Сен-Лу расстался с нами на вокзале. «Но тебе, наверно, придется прождать около часа, – предупредил он. – Если подождешь здесь, наверняка увидишь моего дядю Шарлюса: он сегодня едет в Париж поездом на десять минут раньше твоего. Я с ним уже попрощался, потому что мне надо вернуться раньше, чем отходит его поезд. О тебе я ему не сказал, потому что еще не получил твоей телеграммы». Когда Сен-Лу нас покинул, я стал упрекать Альбертину, но она ответила, что нарочно была со мной холодна, потому что хотела на всякий случай развеять мнение, которое могло возникнуть у него на ее счет, если бы во время остановки поезда он увидел, как я наклонился к ней и обнимаю ее за талию. Он и вправду заметил мою позу (на которую я сам не обратил внимания, иначе я бы отодвинулся) и успел шепнуть мне на ухо: «Вот они какие, эти ваши девицы-кривляки, о которых ты мне говорил, что они не хотели водиться с мадмуазель де Стермариа, так как она ведет себя небезупречно?» Я и впрямь говорил Роберу, причем совершенно искренне, когда приезжал к нему в Донсьер из Парижа и речь зашла о Бальбеке, что с Альбертиной ничего не поделаешь: она сама добродетель.

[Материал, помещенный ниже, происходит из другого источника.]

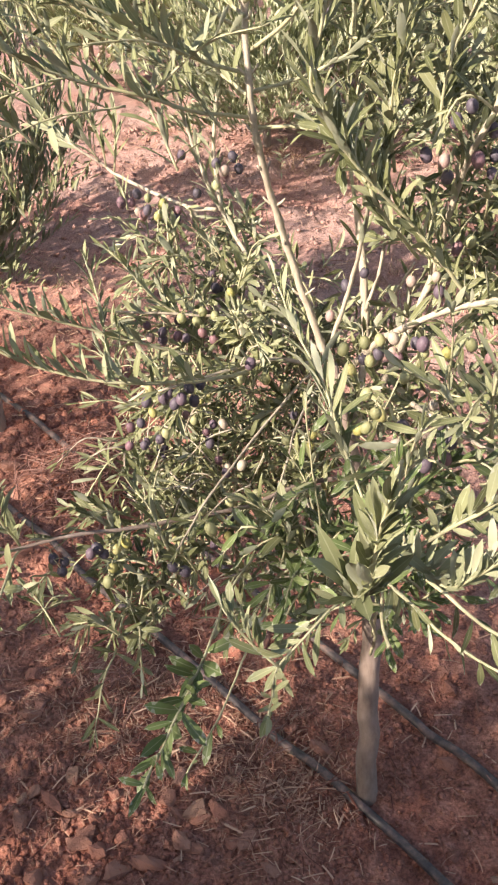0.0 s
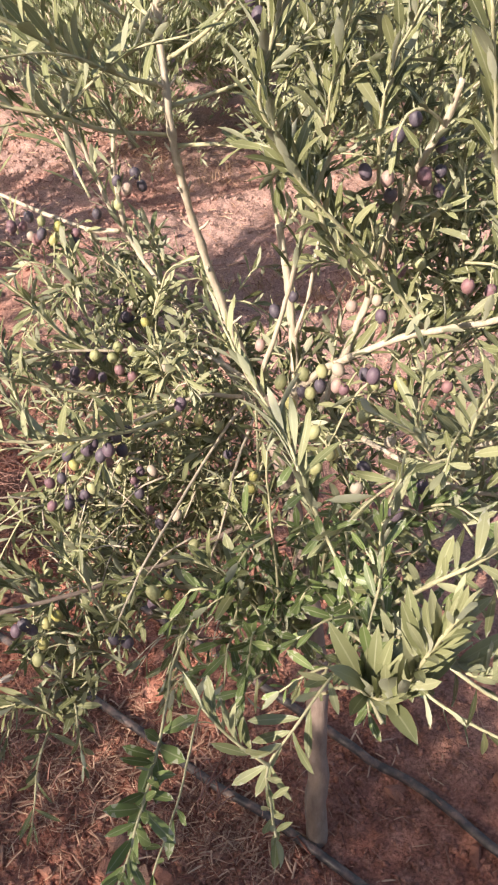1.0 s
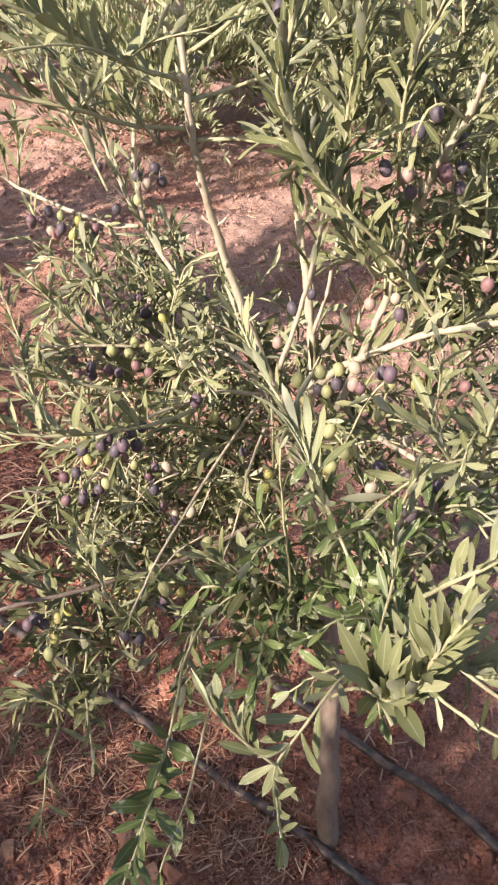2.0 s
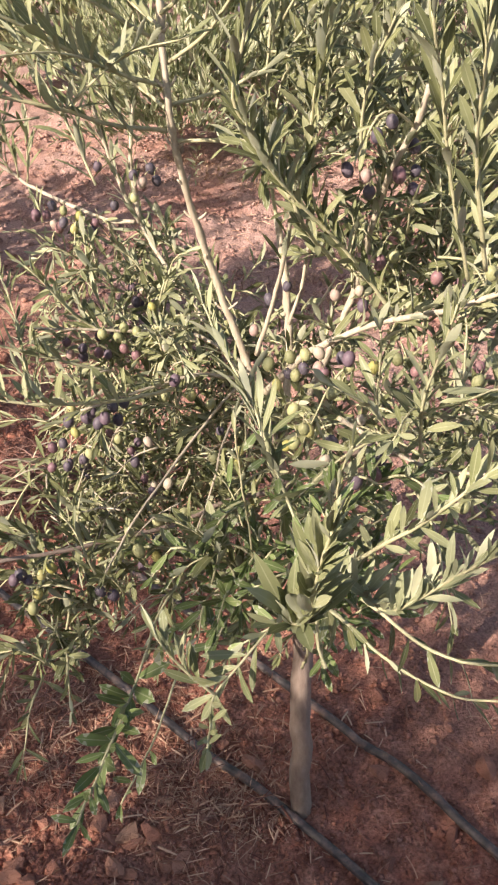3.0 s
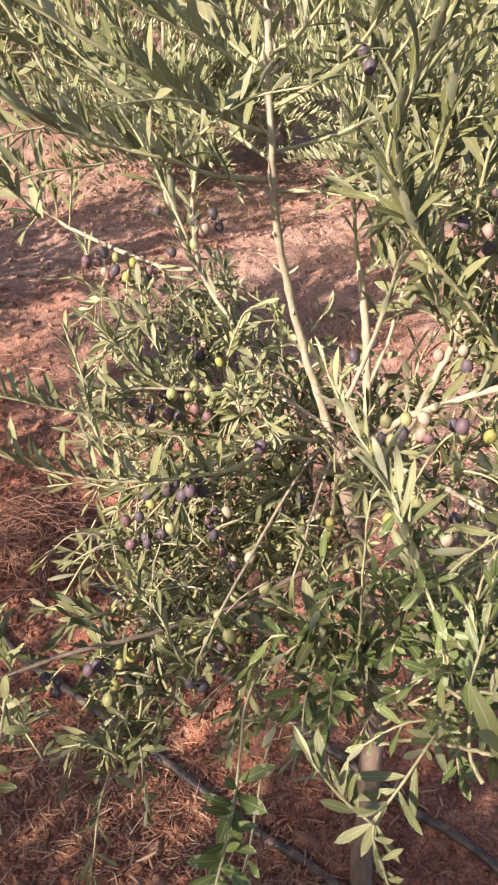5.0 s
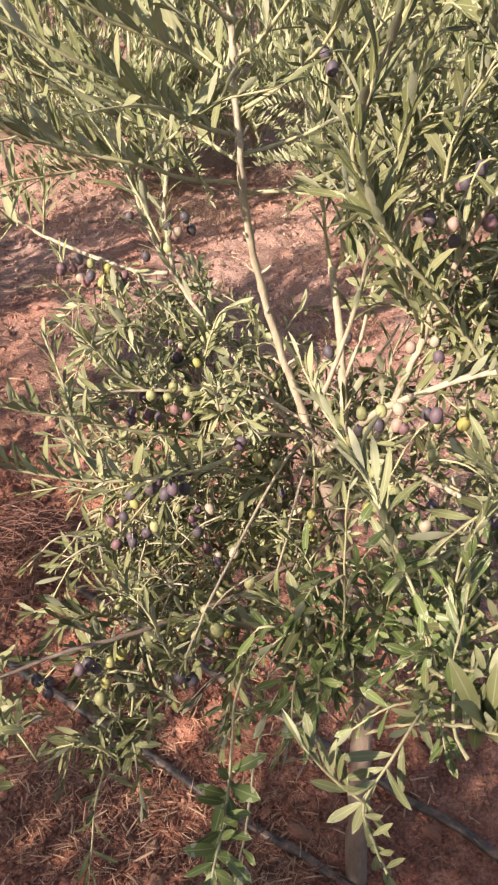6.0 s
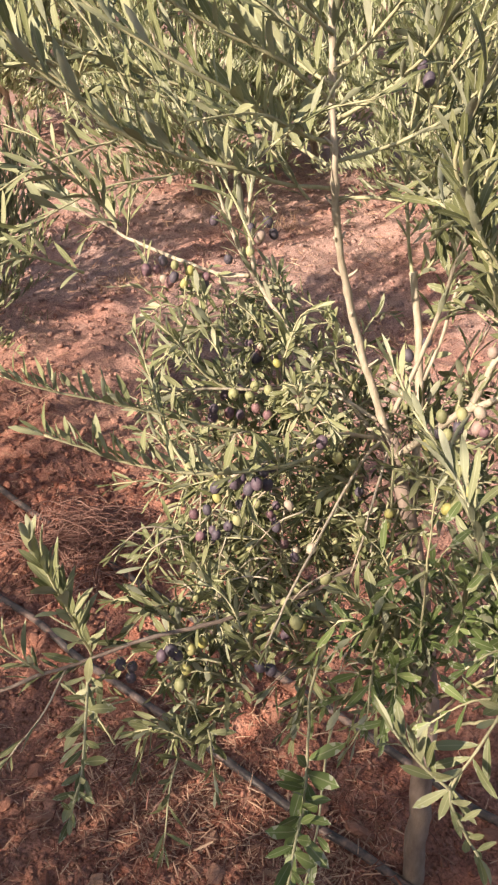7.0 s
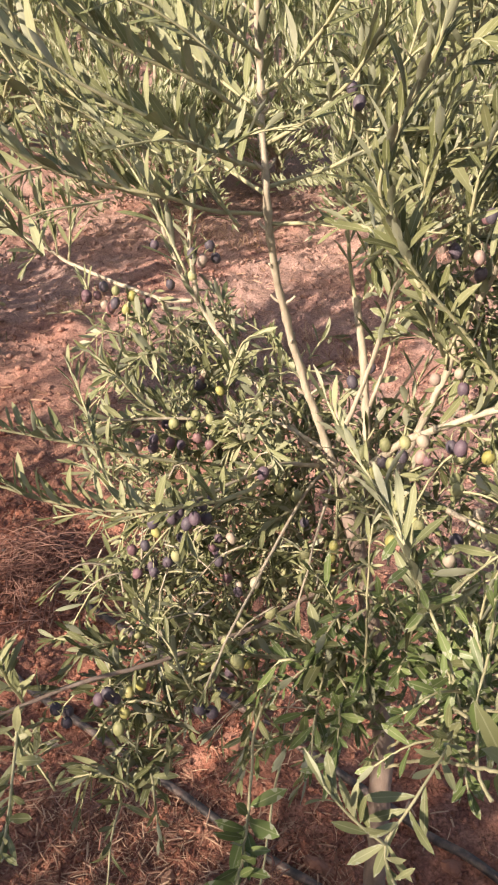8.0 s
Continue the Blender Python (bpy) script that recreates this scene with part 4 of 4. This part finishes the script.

А теперь, когда много времени спустя я сам узнал, что это не так, мне еще сильнее хотелось, чтобы Робер верил, что это правда. Мне достаточно было сказать Роберу, что я люблю Альбертину. Он был из тех, кто умеет отказаться от развлечения, чтобы избавить друга от страданий, которые он сам бы чувствовал, как свои. «Да, она совершенный ребенок. А ты ничего о ней не знаешь?» – добавил я с опаской. «Ничего, я только видел, что вы вели себя как влюбленные».
«Ваша холодность ничего не исправила», – заметил я Альбертине, когда Сен-Лу ушел. «Да, правда, – согласилась она, – неловко получилось, я вас расстроила, это меня огорчает куда сильнее, чем вас. Вот увидите, я больше никогда не буду так себя вести, простите меня», – заключила она, уныло протянув мне руку. В этот миг из глубины зала ожидания, где мы сидели, медленно вышел г-н де Шарлюс, за которым на некотором расстоянии носильщик нес чемоданы.
В Париже я встречал его только вечером, неподвижного, затянутого в черный фрак, гордо выпрямившегося, красующегося перед всеми, блистающего красноречием, отчего фигура его принимала строго вертикальное положение, и не отдавал себе отчета, насколько он постарел. Теперь на нем был светлый дорожный костюм, который его полнил, шел он вразвалку, колыхая жирным животом и задом, приобретавшим чуть не символическую значительность, и беспощадный дневной свет разрушал румяна у него на губах, рисовую пудру на кончике носа, державшуюся благодаря слою кольдкрема, черноту крашеных усов эбенового цвета, контрастировавшего с сединой в волосах, – все, что при искусственном освещении казалось бы чуть заметным усилием прихорошиться у молодого еще человека.